The Egyptian writer Al-Abshihi (1388-1446) asks: “What can there be that is worse and more vile than black slaves? As for the mulattos, be good to them every day of your life and in every possible way, and they will have no gratitude for you: it will be as if you had done nothing for them. The better you treat them, the more they become insolent; but if you mistreat them, they will show humility and submission”.

Iyad Al-Sabti (1083-1149) writes that the blacks are “of all men the most corrupt and the most disposed to procreation. Their life is like that of an animal. They have no interest in any matter of the world, except for food and women. Apart from that, nothing merits their attention.”

Ibn Butlan, recognizing that black women have the rhythmic sense and the resistance for hard work, observes: “But one cannot obtain any pleasure from them, such is the odor of their armpits and the roughness of their body.”

In contrast, theories affirming the racial inferiority of blacks were not disseminated in cultured Europe before the 18th century (cf. Eric Voegelin, The History of the Race Idea. From Ray to Carus, vol. III of his Collected Works, Baton Rouge, Louisiana State University Press, 1998). That is to say that Europeans of the literate classes became racists almost at the same time as the slave trade declined and abolitionist movements began, of which there is no equivalent in the Arab world, as slavery is permitted by the Islamic religion, and nobody would dare to directly confront a commandment from the Koran.

Anti-black racism is a total Arab creation and in Europe it did not contribute at all to encourage slave trade.

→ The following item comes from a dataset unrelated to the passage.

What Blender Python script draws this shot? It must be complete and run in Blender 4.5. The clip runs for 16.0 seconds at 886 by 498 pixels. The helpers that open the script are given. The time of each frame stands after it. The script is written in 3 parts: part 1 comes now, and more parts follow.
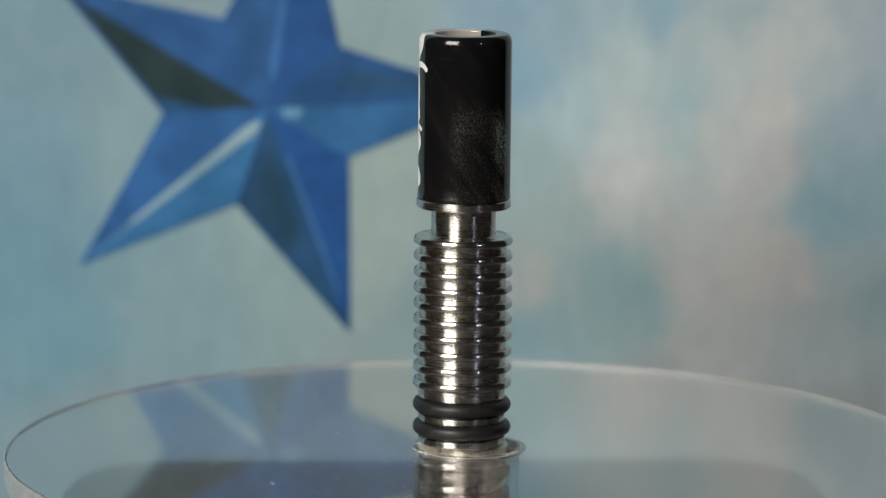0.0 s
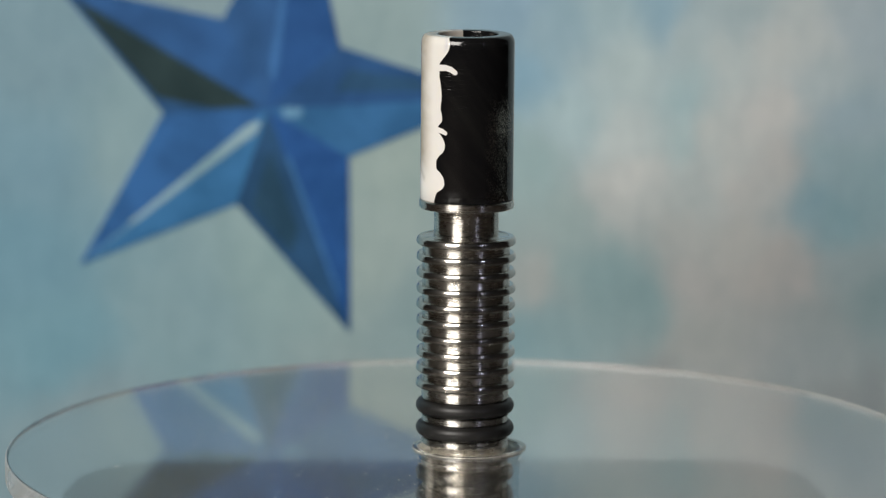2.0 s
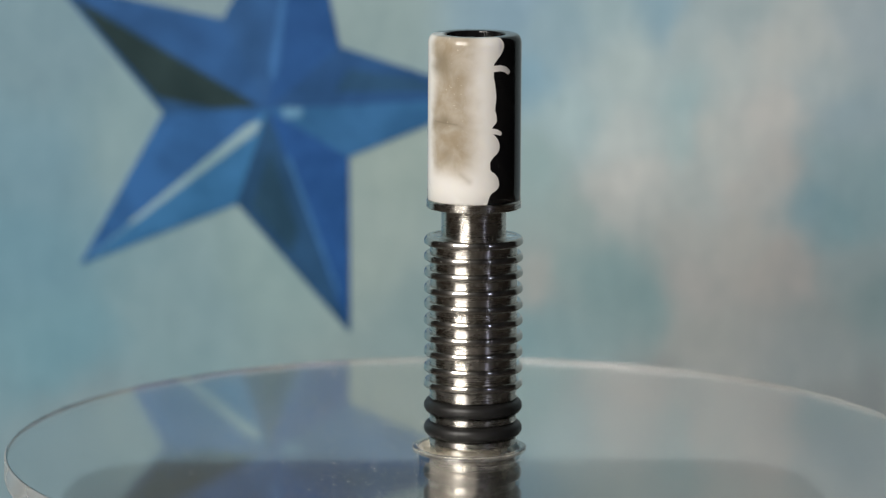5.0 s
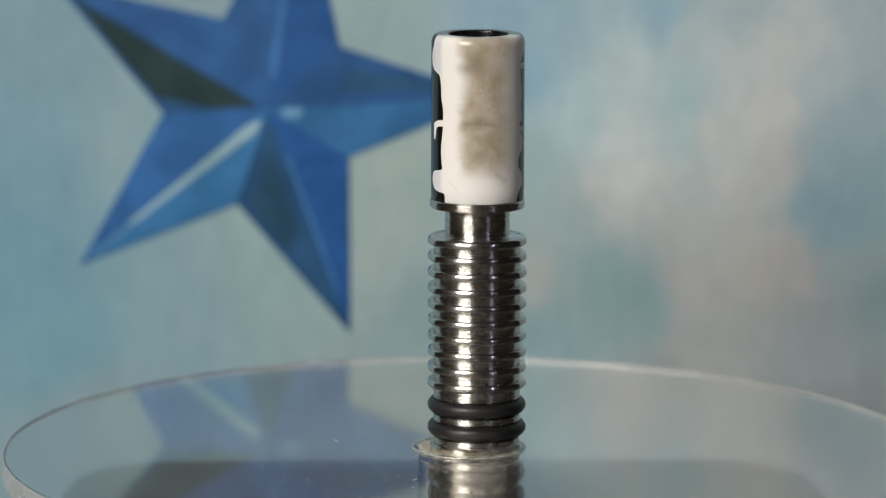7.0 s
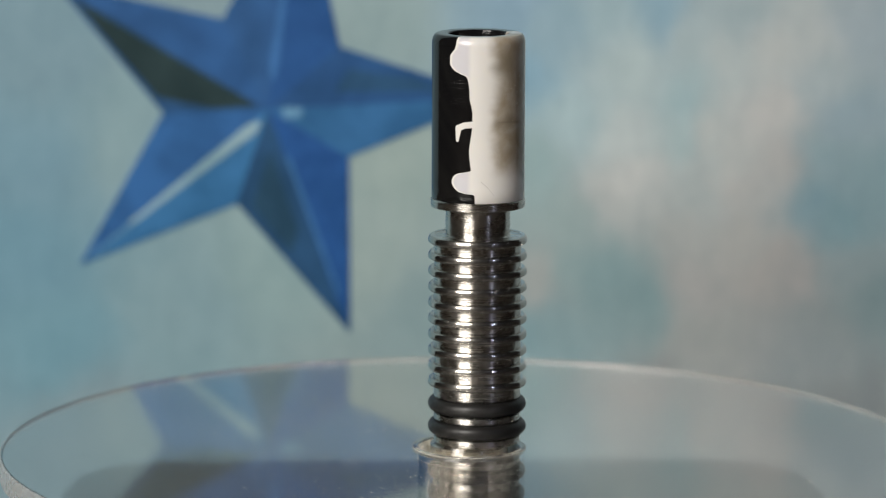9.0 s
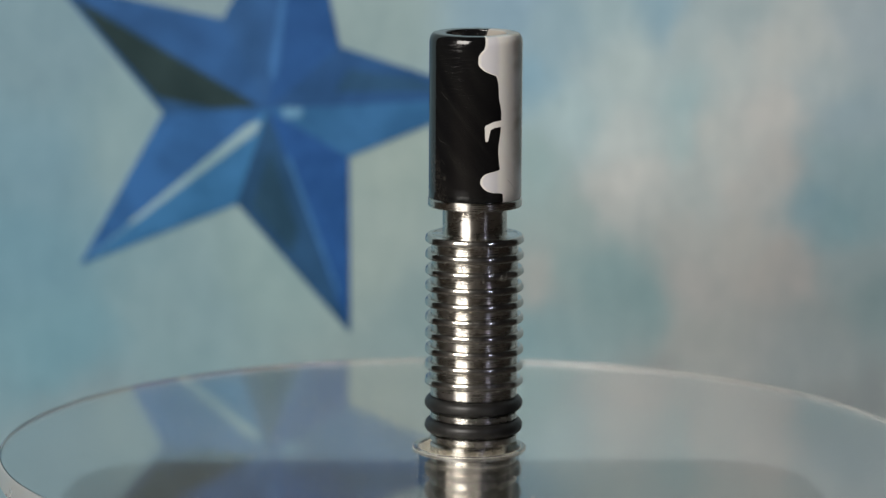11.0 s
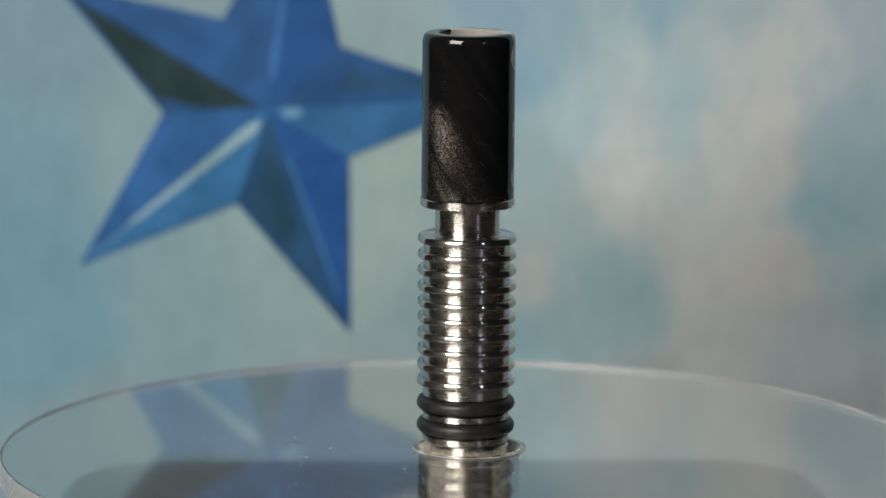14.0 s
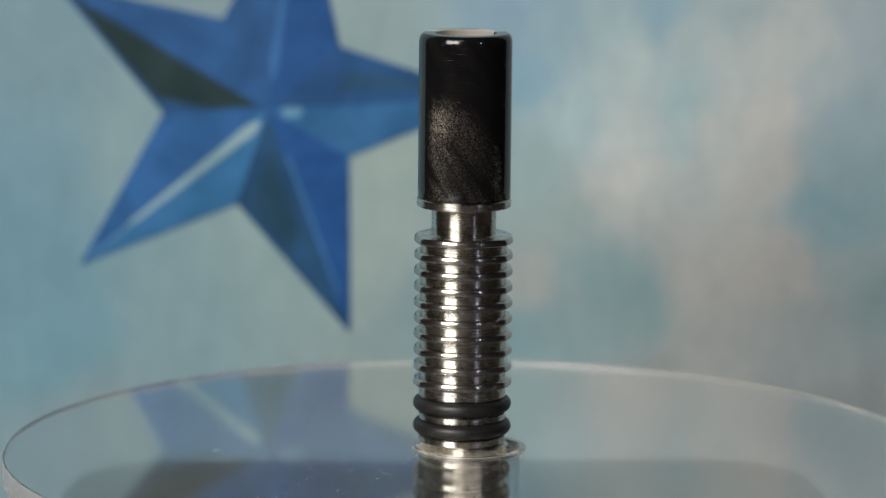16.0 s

Another typical inversion of historical time is the universally held stereotype of the European colonialist invading Africa with a crucifix in his hand, firmly resolved to impose the white man’s religion on defenseless populations. Christianity was the religion of blacks long before it was the religion of white Europeans. There were churches in Ethiopia during the time when the English were still pagan barbarians. More than a thousand years before the great navigations, it was in Africa that one could find the oldest Christian kingdoms, some of them very cultured and prosperous. It was the Arabs who destroyed them, in their craving to islamize everything by force. A good part of the region that stretches from Morocco, Libya, Algeria and Egypt to Sudan and Ethiopia was Christian until the Muslims arrived, burned down the churches and sold Christians as slaves. 80% of the prestige of the tales of the Third World movement lie on the occultation of this fact.

As it invariably occurs with the revolutionary discourse, the chronological inversion is accompanied by the inversion of moral responsibility. It is not necessary to say that the verbal fury of Arabs today against the “slave-trading Christian civilization” is purely projected guilt: if the Europeans brought between 12 and 15 million slaves to the Americas, Arab merchants took to Islamic countries approximately the same amount, with three differences: (1) the Arabs would capture them, something which the Europeans never did, except in Angola and for a brief period; (2) the Arabs castrated at least ten percent of the slaves, a custom that was not known to European slave-traders; (3) the Arabs continued to practice slave trade up to the 20th century. The slavery practiced by the Arabs was a forbidden subject for a long time, but the taboo can be considered broken since the publisher Gallimard, the most prestigious in France, agreed to publish the excellent study of the African author Tidiane N'Diaye, Le Genocide Voilé (2008), which I will comment some other day.

But it is not only the Arabs that have to cover up their guilt behind a discourse of resentful accusations. Slavery was the general norm in Africa well before the Arabs arrived there, and today we know that the largest part of captured slaves was sold in the internal market, while only a smaller number was taken abroad. When the apologists of African civilization praise the great black kingdoms of the past, they generally omit mentioning that these States (especially Benin, Dahomey, Ashanti and Oyo) owed their prosperity to the slave trade, on which their economy was entirely dependent. Particularly the kingdom of Oyo, writes Lugan, “developed a notable military imperialism since the end of the 17th century, seeking to reach the ocean in order to establish direct contacts with the white men. Even before this, the warring strength of the Oyo, especially their cavalry, enabled them to reap an abundant harvest of slaves which it imprisoned in the south, among the Yoruba, and in the north, among the Bariba and the Nupe. Traditionally the numerous captives became slaves in the victors’ society. With the establishment of European slave trade a part – but only a part – was sent to the coast.”

In a forthcoming article I will show some other prodigious inversions that the discourse of the Third World movement operates in the history of African slavery.